さて、そんな笹木氏が率いるLITAのPRサービスは、一般的なPR会社とは一線を画すものだ(そもそもPR会社という枠で括るべきではないかもしれない)。今回、同社がメディアにアプローチを行う際に使用するクライアント企業の企画書を拝見した。顧客の魅力を盛り込んだ約10ページにのぼる資料には、まるで紙面から熱が立ち込めてくるようなエネルギーを感じた。この企画書も、数ヵ月毎にリニューアルするというのだから手間がかかっている。
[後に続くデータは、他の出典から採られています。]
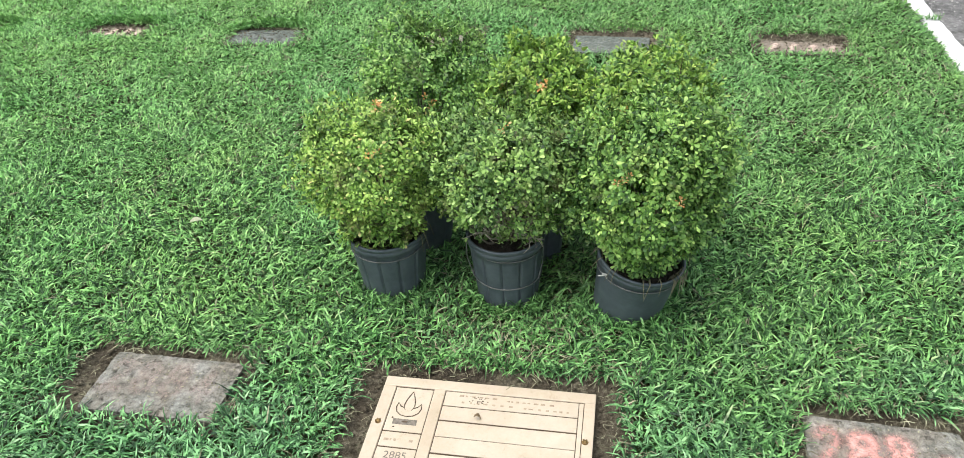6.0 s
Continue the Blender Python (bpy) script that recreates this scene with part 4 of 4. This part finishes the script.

PR業界に限らず、あらゆる業界において、企業や人が作業的になり、効率やテクニックに走りがちな昨今である。そのなかで、LITAはストイックに本質を追求し続ける特異な存在だ。2025年の同社のテーマは「大拡大」。どれだけ規模が拡大してもクオリティはまったく落とさず、結果にこだわる姿勢を貫くという。「命を燃やす対象」を、幼い頃から追い求めてきた笹木氏。それを見つけてしまった人は強い。そもそも命を「懸ける」とか「燃やす」とか、そんな熱いワードが頻出する取材に立ち会える機会はめったにない。美人で華やかな見た目とは裏腹に、―― あくまで泥臭く「日本一」にコミットし続ける。彼女なら、きっと本当にやり遂げてしまうのだろう。